Thanks to the large number of texts available free on the Internet the information and knowledge available to the general public has increased exponentially.

However, the way a text is worded (its vocabulary, syntax...), may make reading and understanding it difficult for many people, especially those with a low degree of literacy, with language disorders or with a limited knowledge of the language of the text.

Texts containing unusual words or long and complicated sentences can be difficult for people to read and understand, and difficult for machines to analyse.

Horacio Saggion, coordinator of the Large Scale Text Understanding Systems Lab and researcher of the Natural Language Processing Research Group (TALN) at the Department of Information and Communication Technologies (DTIC), has just published Automatic Text Simplification, a collection of the research conducted so far in the field of text simplification that explores the main topics under study in this field: automatic evaluation of legibility, lexical simplification, syntactic simplification...

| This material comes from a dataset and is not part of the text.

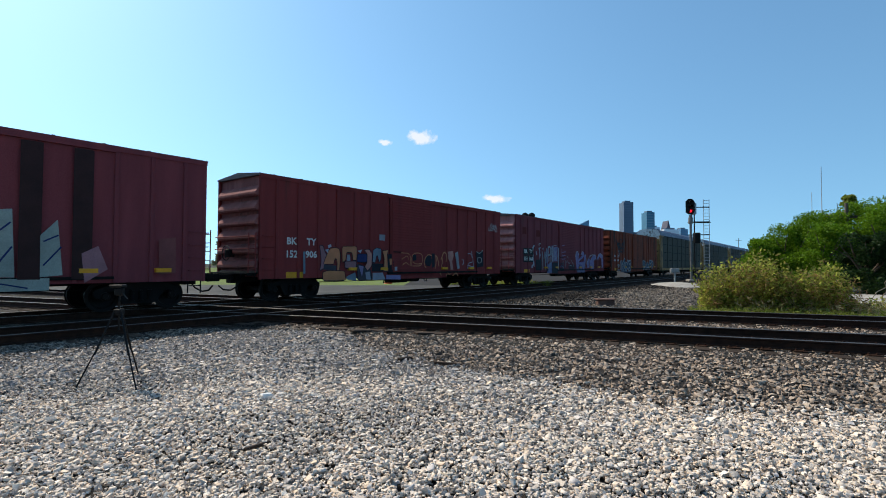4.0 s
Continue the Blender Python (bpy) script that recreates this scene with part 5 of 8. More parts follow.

The book, published by Morgan & Claypool, also provides a detailed description of the machine learning techniques that are being used today in the field of simplification, describes complete systems designed for specific languages and specific audiences, and offers resources for research and development in this field, along with techniques for evaluating text simplification.

A field of research with multiple social applications

Machine simplification of texts is the process of transforming one text into another that conveys the same message, but is much easier for a wider audience to read and understand.

Normally, the procedure involves changing difficult or unknown phrases for other simpler equivalents and transforming long syntactically complex sentences into shorter less complex ones.

Research into automatic text simplification began twenty years ago, and has now managed to gain a central role in research related to natural language processing, not only due to the challenges it involves, but also because of the social implications it might have.